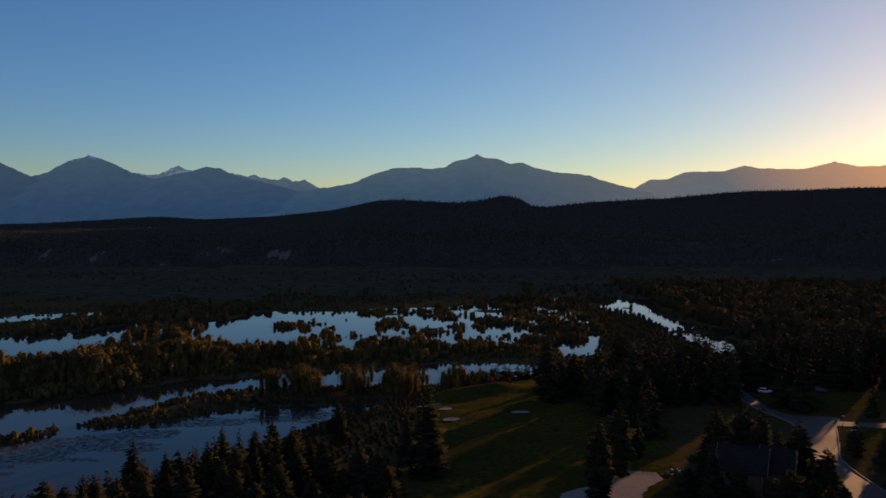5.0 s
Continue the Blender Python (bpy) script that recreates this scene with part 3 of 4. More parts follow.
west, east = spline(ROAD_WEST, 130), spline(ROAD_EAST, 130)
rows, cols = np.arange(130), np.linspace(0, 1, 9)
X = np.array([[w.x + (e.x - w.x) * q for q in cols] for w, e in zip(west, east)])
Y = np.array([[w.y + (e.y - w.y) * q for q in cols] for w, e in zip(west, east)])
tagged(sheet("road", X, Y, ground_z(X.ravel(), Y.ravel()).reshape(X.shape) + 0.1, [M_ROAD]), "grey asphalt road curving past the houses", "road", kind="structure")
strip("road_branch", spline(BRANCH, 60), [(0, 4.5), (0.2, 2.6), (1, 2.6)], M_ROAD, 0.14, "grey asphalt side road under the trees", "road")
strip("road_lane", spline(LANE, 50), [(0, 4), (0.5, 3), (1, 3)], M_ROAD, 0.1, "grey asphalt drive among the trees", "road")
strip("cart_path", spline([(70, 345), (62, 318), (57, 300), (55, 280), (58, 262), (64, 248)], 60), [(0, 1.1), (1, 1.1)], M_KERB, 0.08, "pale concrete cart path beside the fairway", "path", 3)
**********
> **Directions for this task**:
Return the material exactly as given, apart from the pictures.

> **Written response**:
5.0 s
Continue the Blender Python (bpy) script that recreates this scene with part 3 of 4. More parts follow.
west, east = spline(ROAD_WEST, 130), spline(ROAD_EAST, 130)
rows, cols = np.arange(130), np.linspace(0, 1, 9)
X = np.array([[w.x + (e.x - w.x) * q for q in cols] for w, e in zip(west, east)])
Y = np.array([[w.y + (e.y - w.y) * q for q in cols] for w, e in zip(west, east)])
tagged(sheet("road", X, Y, ground_z(X.ravel(), Y.ravel()).reshape(X.shape) + 0.1, [M_ROAD]), "grey asphalt road curving past the houses", "road", kind="structure")
strip("road_branch", spline(BRANCH, 60), [(0, 4.5), (0.2, 2.6), (1, 2.6)], M_ROAD, 0.14, "grey asphalt side road under the trees", "road")
strip("road_lane", spline(LANE, 50), [(0, 4), (0.5, 3), (1, 3)], M_ROAD, 0.1, "grey asphalt drive among the trees", "road")
strip("cart_path", spline([(70, 345), (62, 318), (57, 300), (55, 280), (58, 262), (64, 248)], 60), [(0, 1.1), (1, 1.1)], M_KERB, 0.08, "pale concrete cart path beside the fairway", "path", 3)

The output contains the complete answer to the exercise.